Now we also have to take stock of our history. Imagine all the suffering we have already experienced. 300 years of Romanov rule, which prevented us from advancing and becoming as developed as Europe (or even more because our potential is unparalleled). The 1917 Revolution, which became inevitable and cost us just as much. Then the Civil War of 1918-1922. This was followed by the famine of 1924, then that of 1929-1933. Then came the Stalinist repressions added to the Great Patriotic War, then follows the famine of 1947. After that we survived through Chernobyl, the fall of the USSR, the crime and disorder of the 1990s, then the Chechen Wars … For 400 years now Russia has been the undisputed victim of its own political power. Corruption and authoritarianism are not Russia's virtues, they are its curse. The same things produce the same effects. So we have to suffer again. Suffer to pay our debts of the past and pay our debts of the present by paying with our future!


By believing the illusions that Putin has given us during his last 6 years, we have betrayed the memory of our ancestors who suffered so much for us. They hoped that at least we wouldn't make the same mistakes and that we would live better. We have betrayed our children, who will now be forced to live in the same shame and misery as we do in our time. The cycle begins again.


In physics, when an object returns to its starting point, it is called a “Revolution”. Here we are. So we're going to start over from the beginning. We must therefore start from a good base so as not to make the same mistakes. Our goal is not only to end Putin's reign, to win back our honor and to rebuild our economy. Our goal is to break the curse of the Russian people that has been bequeathed to us generation after generation.

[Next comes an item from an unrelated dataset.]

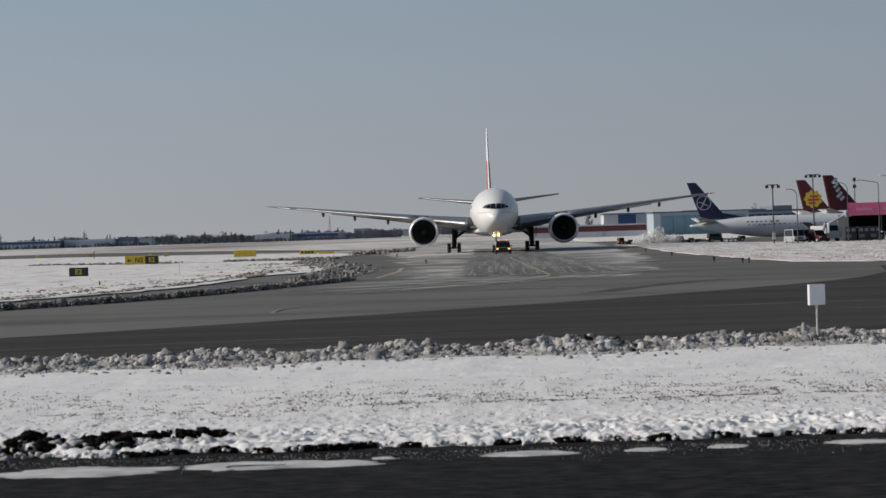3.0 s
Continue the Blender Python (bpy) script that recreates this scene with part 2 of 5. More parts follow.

If we succeed, Russia can finally become Great and Glorious! If we make the right decisions, in just a few decades Russia will be new and prosperous. If we don't do this, Russia will disappear, having been nothing but a huge wound and wasted potential in its history. The future is in our hands and it is our duty as patriots, children and parents to accomplish this Revolution. Freeing Russia from Putinism is only the first step.